• Dodd-Frank Wall Street Reform and Consumer Protection Act Calls for Sweeping Oversight of Derivatives
  • October 28, 2010 | Authors: Charles E. Dropkin; Elizabeth R. Itzkowitz; Kathy H. Rocklen; Christopher M. Wells
  • Law Firm: Proskauer Rose LLP - New York Office
  • The Commodity Futures Trading Commission (CFTC) and Securities and Exchange Commission (SEC) are beginning the process of producing the extensive rules that will be required to implement the new regulatory framework for over-the-counter swaps markets required by Title VII of the Dodd-Frank Wall Street Reform and Consumer Protection Act.  In particular, the CFTC and SEC have adopted rules effective immediately requiring all market participants to keep records of any swaps in effect on or after July 21, 2010, in anticipation of new reporting requirements to be implemented under Dodd-Frank.

    Title VII of Dodd-Frank, among other things:

    • divides regulatory authority over swaps between the SEC and the CFTC (with the SEC having regulatory authority over security-based swaps, the CFTC having regulatory authority over all other swaps, and joint regulatory authority over mixed swaps);

    • creates new categories for market participants who are subject to new registration, capital and margin requirements, record keeping, reporting and other regulatory requirements; and

    • requires that certain swaps be accepted by a clearing organization for clearing.

    Categories of Market Participants

    Dodd-Frank defines a “Swap Dealer” as any person or entity that: (i) holds itself out as a dealer in swaps; (ii) makes a market in swaps; (iii) regularly enters into swaps with counterparties as an ordinary course of business for its own account; or (iv) engages in any activity causing the person to be commonly known in the trade as a dealer or market maker in swaps.

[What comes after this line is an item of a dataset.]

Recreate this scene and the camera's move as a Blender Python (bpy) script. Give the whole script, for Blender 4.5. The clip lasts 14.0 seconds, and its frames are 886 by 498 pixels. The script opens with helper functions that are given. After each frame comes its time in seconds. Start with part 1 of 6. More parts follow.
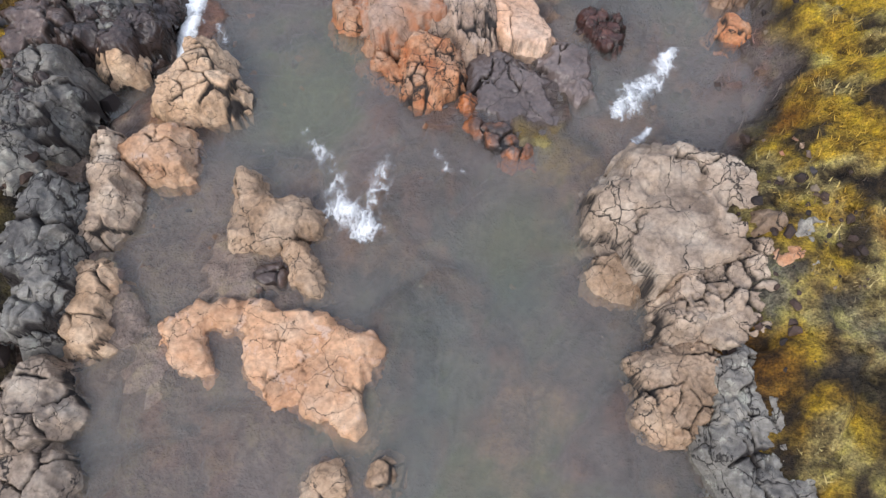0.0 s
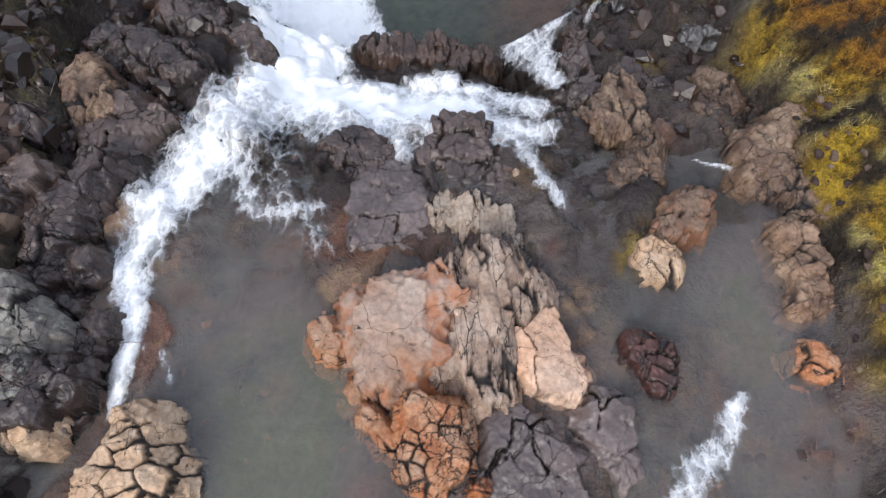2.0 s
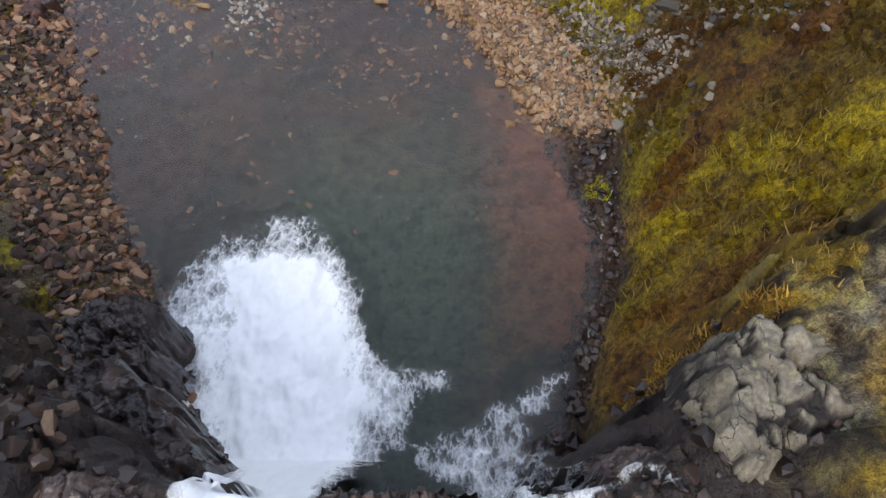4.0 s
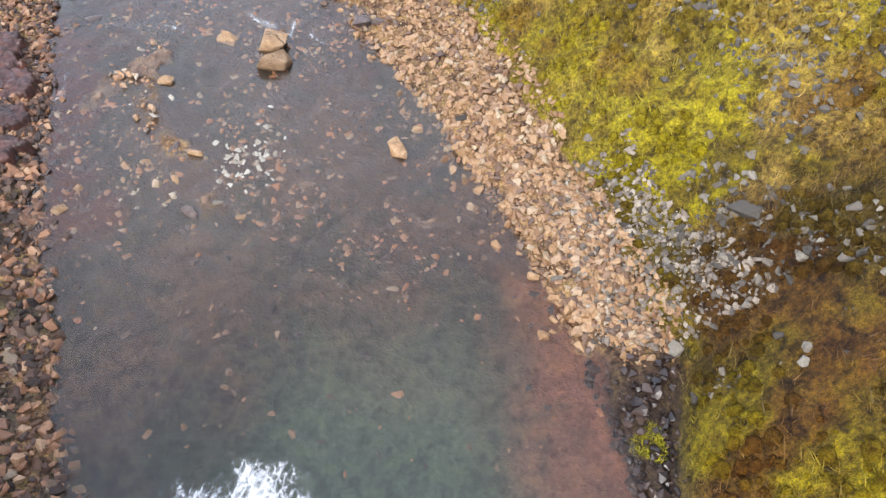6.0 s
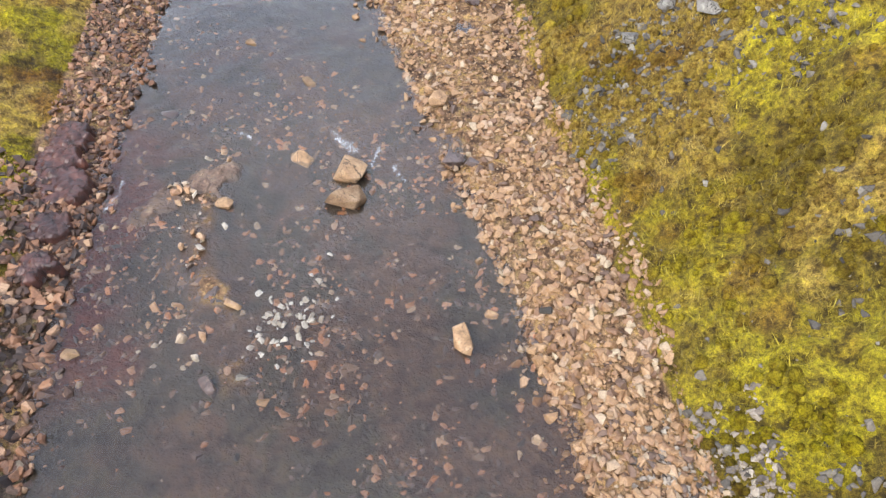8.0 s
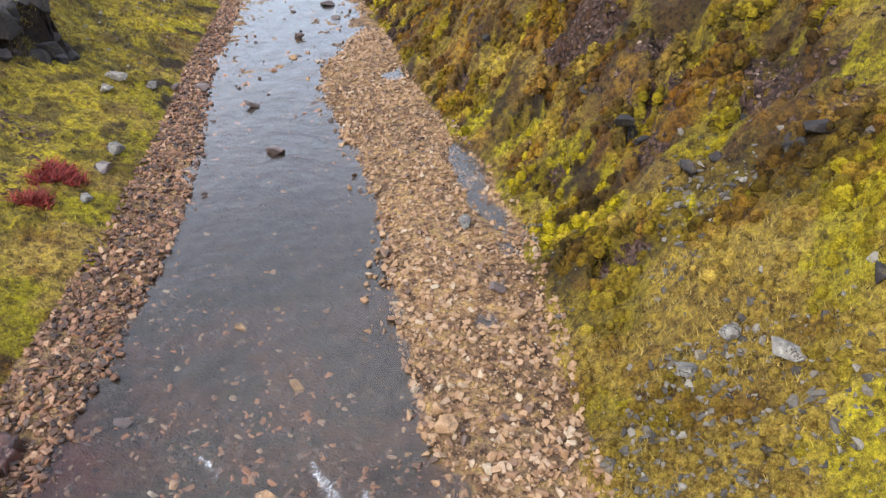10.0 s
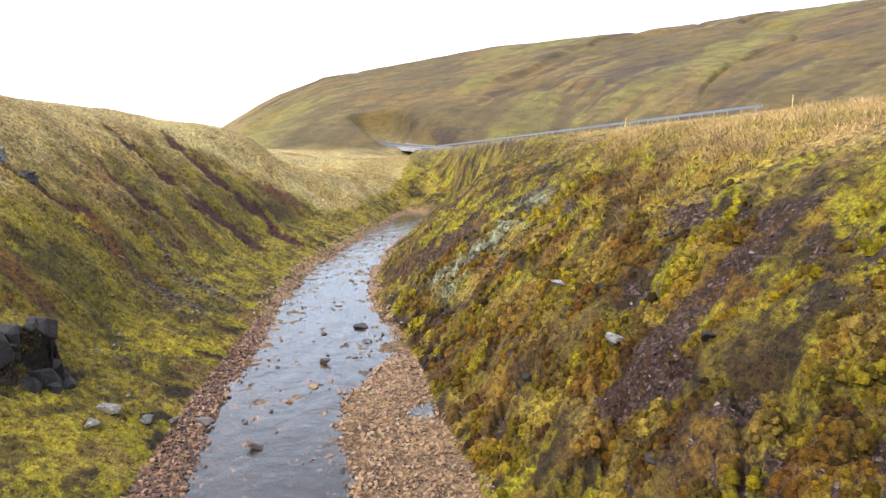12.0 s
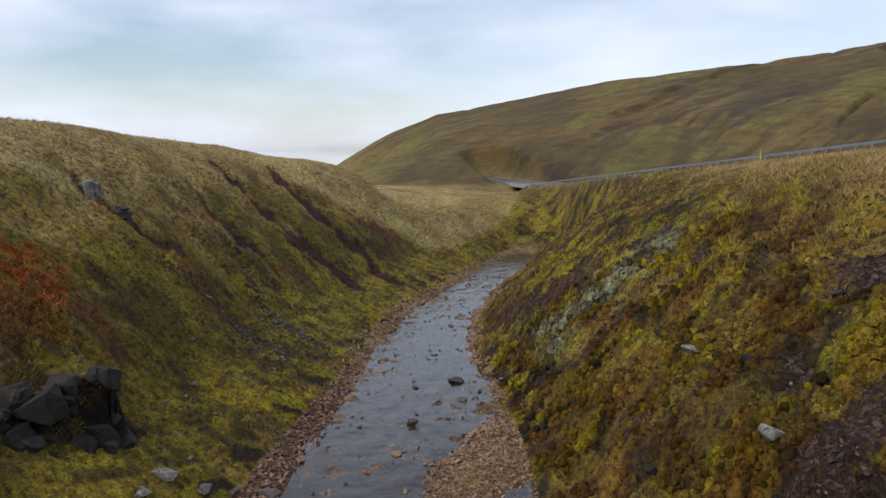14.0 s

    Dodd-Frank defines a “Major Swap Participant” as any person or entity that is not a Swap Dealer and: (i) maintains a substantial position in swaps (except for positions that are held for hedging or mitigating commercial risk); (ii) whose swaps create substantial counterparty exposure that could have serious adverse effects on the financial stability of the United State banking system or financial markets; or (iii) is highly leveraged relative to the amount of capital it holds.

    The SEC and the CFTC will flesh out the meanings of these terms through rule making.  However, although it is unlikely that hedge funds or other large investors will be considered “Swap Dealers,” the definition of Major Swap Participant may be broad enough to include some hedge funds and other large investors.  The extent to which other derivatives users will be deemed Major Swap Participants based on “substantial counterparty exposure” or their degree of leverage remains an open issue.

    Regulatory Requirements

    Dodd-Frank requires that all Swap Dealers and Major Swap Participants register with the CFTC, and that all security-based Swap Dealers and Major Swap Participants register with the SEC.

    In addition to meeting minimum capital requirements and minimum initial and variation margin requirements, each Swap Dealer and Major Swap Participant is required to maintain daily trading records of swaps and all related records (including related cash or forward transactions) and recorded communications, including electronic mail, instant messages, and recordings of telephone calls.  Each Swap Dealer and Major Swap Participant also must maintain an audit trail for conducting accurate trade reconstructions.

    Clearing Requirements

    Article VII requires that all swaps, absent an exemption by the appropriate regulators, must be cleared by a derivatives clearing organization that is registered under Dodd-Frank or exempt from such registration.  All swaps that are subject to the mandatory clearing requirement must be reported in real time.  All swaps (cleared or uncleared) are required to be reported to trade repositories.


    Unless otherwise indicated in Dodd-Frank, the provisions become effective 360 days after enactment of Dodd-Frank or, if a provision requires rule making, at least 60 days after such rules are published.

    On October 10, 2010, the CFTC adopted an interim rule for reporting pre-enactment non-security-based swaps (swaps in place prior to the enactment of Dodd-Frank on July 21, 2010).  The interim rule requires that certain information related to such transactions be reported by Swap Dealers or Major Swap Participants to a registered swap data repository or to the CFTC within 60 days of the registration of the appropriate swap data repository or by the compliance date to be set by the CFTC, whichever occurs first.  At this time, no swap date repositories have been registered; however, a note to the interim rule advises that counterparties to a pre-enactment unexpired swap should retain transaction data in anticipation of reporting.

    On October 15, 2010, the SEC adopted a substantially similar interim rule for reporting pre-enactment security-based swaps.